A gestora acrescenta que a proteção das áreas ambientais "pode ser feita também através de políticas sustentáveis, mas cada um precisa fazer a sua parte". Ela justifica que além "da Semace, instituições parceiras como a SOS Mata Atlântica e o grupo de Negociação em Acesso a Mercados de Produtos Não-Agrícolas (Nama), têm colaborado na sensibilização da população serrana".

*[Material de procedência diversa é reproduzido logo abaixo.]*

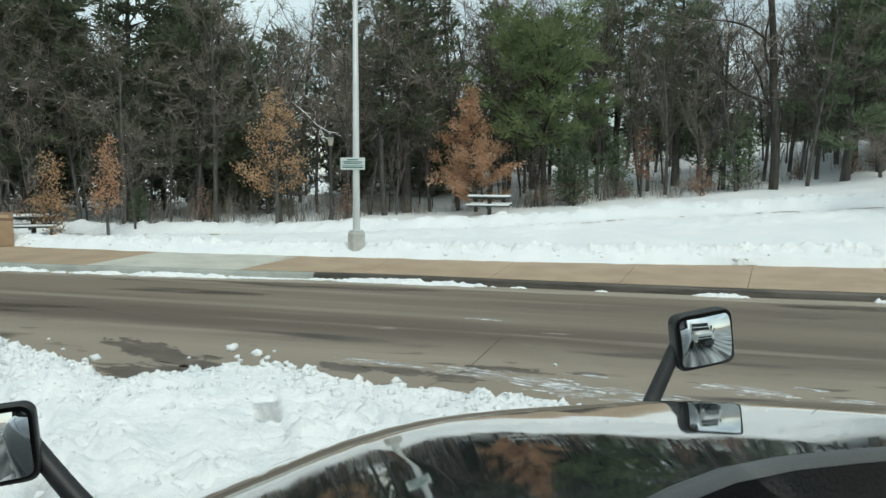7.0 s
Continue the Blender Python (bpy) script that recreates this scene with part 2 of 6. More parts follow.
def road_material():
    mat = bpy.data.materials.new("worn_road_concrete")
    mat.use_nodes = True
    n, l = mat.node_tree.nodes, mat.node_tree.links
    p = n["Principled BSDF"]
    tc = n.new("ShaderNodeTexCoord")

    def noise_ramp(scale, stretch, lo, hi, detail=6.0):
        mp, t, r = n.new("ShaderNodeMapping"), n.new("ShaderNodeTexNoise"), n.new("ShaderNodeMapRange")
        mp.inputs["Scale"].default_value = stretch
        t.inputs["Scale"].default_value, t.inputs["Detail"].default_value = scale, detail
        r.inputs["From Min"].default_value, r.inputs["From Max"].default_value = lo, hi
        l.new(tc.outputs["Object"], mp.inputs["Vector"])
        l.new(mp.outputs["Vector"], t.inputs["Vector"])
        l.new(t.outputs["Fac"], r.inputs["Value"])
        return r.outputs["Result"]

    def mix(fac, a, b):
        m = n.new("ShaderNodeMix")
        m.data_type = "RGBA"
        l.new(fac, m.inputs[0])
        for sock, v in ((m.inputs[6], a), (m.inputs[7], b)):
            if isinstance(v, tuple):
                sock.default_value = (*v, 1)
            else:
                l.new(v, sock)
        return m.outputs[2]

    broad = noise_ramp(0.50, (0.07, 1.0, 1), 0.40, 0.60)
    base = mix(broad, (0.128, 0.101, 0.075), (0.215, 0.175, 0.132))
    streak = noise_ramp(2.2, (0.05, 1.0, 1), 0.55, 0.72)
    base = mix(streak, base, (0.28, 0.235, 0.185))
    # the near lane is dry and paler, with a wandering border
    sep, add, near = n.new("ShaderNodeSeparateXYZ"), n.new("ShaderNodeMath"), n.new("ShaderNodeMapRange")
    l.new(tc.outputs["Object"], sep.inputs["Vector"])
    l.new(noise_ramp(0.9, (0.30, 0.9, 1), 0.2, 0.8), add.inputs[0])
    l.new(sep.outputs["Y"], add.inputs[1])
    near.inputs["From Min"].default_value, near.inputs["From Max"].default_value = 11.3, 9.9
    near.inputs["To Min"].default_value, near.inputs["To Max"].default_value = 0.0, 0.75
    l.new(add.outputs[0], near.inputs["Value"])
    base = mix(near.outputs["Result"], base, (0.345, 0.295, 0.232))
    for centre, half, west in ((12.42, 0.16, -2.5), (14.75, 0.14, -6.0)):
        off, flat, edge, fade, both = n.new("ShaderNodeMath"), n.new("ShaderNodeMath"), n.new("ShaderNodeMapRange"), n.new("ShaderNodeMapRange"), n.new("ShaderNodeMath")
        off.operation, flat.operation, both.operation = "SUBTRACT", "ABSOLUTE", "MULTIPLY"
        l.new(sep.outputs["Y"], off.inputs[0])
        off.inputs[1].default_value = centre
        l.new(off.outputs[0], flat.inputs[0])
        edge.inputs["From Min"].default_value, edge.inputs["From Max"].default_value = half * 1.5, half * 0.4
        edge.inputs["To Max"].default_value = 0.55
        l.new(flat.outputs[0], edge.inputs["Value"])
        fade.inputs["From Min"].default_value, fade.inputs["From Max"].default_value = west + 3.0, west - 3.0
        l.new(sep.outputs["X"], fade.inputs["Value"])
        l.new(edge.outputs["Result"], both.inputs[0])
        l.new(fade.outputs["Result"], both.inputs[1])
        base = mix(both.outputs[0], base, (0.30, 0.262, 0.21))
    grain = noise_ramp(60.0, (1, 1, 1), 0.3, 0.75, 3.0)
    base = mix(grain, base, base)
    # damp patches along the near side, dry salt film along the wheel tracks
    wet = noise_ramp(0.9, (0.16, 1.0, 1), 0.60, 0.66)
    base2 = mix(wet, base, (0.075, 0.060, 0.046))
    blot = noise_ramp(2.6, (0.45, 1.3, 1), 0.62, 0.66)
    wetter = n.new("ShaderNodeMath")
    wetter.operation = "MULTIPLY"
    l.new(blot, wetter.inputs[0])
    l.new(near.outputs["Result"], wetter.inputs[1])
    base2 = mix(wetter.outputs[0], base2, (0.095, 0.078, 0.060))
    salt = noise_ramp(1.7, (0.35, 1.6, 1), 0.70, 0.80)
    base3 = mix(salt, base2, (0.50, 0.47, 0.43))
    hs, mr = n.new("ShaderNodeHueSaturation"), n.new("ShaderNodeMapRange")
    mr.inputs["To Min"].default_value, mr.inputs["To Max"].default_value = 0.86, 1.12
    l.new(grain, mr.inputs["Value"])
    l.new(mr.outputs["Result"], hs.inputs["Value"])
    l.new(base3, hs.inputs["Color"])
    l.new(hs.outputs["Color"], p.inputs["Base Color"])
    rr = n.new("ShaderNodeMapRange")
    rr.inputs["To Min"].default_value, rr.inputs["To Max"].default_value = 0.62, 0.34
    l.new(wet, rr.inputs["Value"])
    l.new(rr.outputs["Result"], p.inputs["Roughness"])
    t3, b = n.new("ShaderNodeTexNoise"), n.new("ShaderNodeBump")
    t3.inputs["Scale"].default_value, t3.inputs["Detail"].default_value = 90.0, 4.0
    b.inputs["Strength"].default_value, b.inputs["Distance"].default_value = 0.25, 0.01
    l.new(tc.outputs["Object"], t3.inputs["Vector"])
    l.new(t3.outputs["Fac"], b.inputs["Height"])
    l.new(b.outputs["Normal"], p.inputs["Normal"])
    return mat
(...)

O prefeito de Palmácia, David Campos (Pros) se mostrou "favorável" à ampliação da área de preservação ambiental. Contudo, fez ressalvas quanto ao modelo a ser adotado. "Concordo com o objetivo do projeto. Ele possibilitará maior fiscalização e controle do meio ambiente, mas temos que lembrar dos pequenos agricultores que atuam na localidade. Muitos dependem dessa cultura de subsistência e eles seriam afetados com a ampliação", detalha.

Mudanças

Caso a ampliação territorial da APA seja efetivada, diversas mudanças devem, por lei, ocorrer. Dentre elas, fica proibida a implantação ou ampliação de quaisquer tipos de construção civil sem o devido licenciamento ambiental; a supressão de vegetação e uso do fogo; proibidas também atividades que possam poluir ou degradar os recursos hídricos, como também o despejo de efluentes, resíduos ou detritos capazes de provocar danos ao meio ambiente. Será vedada ainda a intervenção em áreas de preservação permanente, como margens de rios, matas virgens ou em avançado processo de regeneração que sejam danosas ao meio ambiente. Diante dessas normativas, David Campos recorda que muitos palmacianos sobrevivem da agricultura e "não podem ser afetados".

"Ampliando a Área de Proteção Ambiental (APA), eles não poderão mais desmatar pequenas terras para plantar milho, feijão ou cana-de-açúcar. Então esse projeto também teria que trazer uma solução para a sobrevivência desses agricultores", defende o gestor.

Uma das alternativas sugeridas por Campos seria a criação de uma Reserva Particular do Patrimônio Natural (RPPN). "Desta forma, o Município teria capital para investir na fiscalização e, ao mesmo tempo, garantiria a proteção ambiental, viabilizando a agricultura", reitera.

O Município agora aguarda a finalização do relatório técnico produzido pela Semace que deve ocorrer, segundo David Campos, no início de setembro. A depender do parecer, a ampliação da reserva entra no mérito final.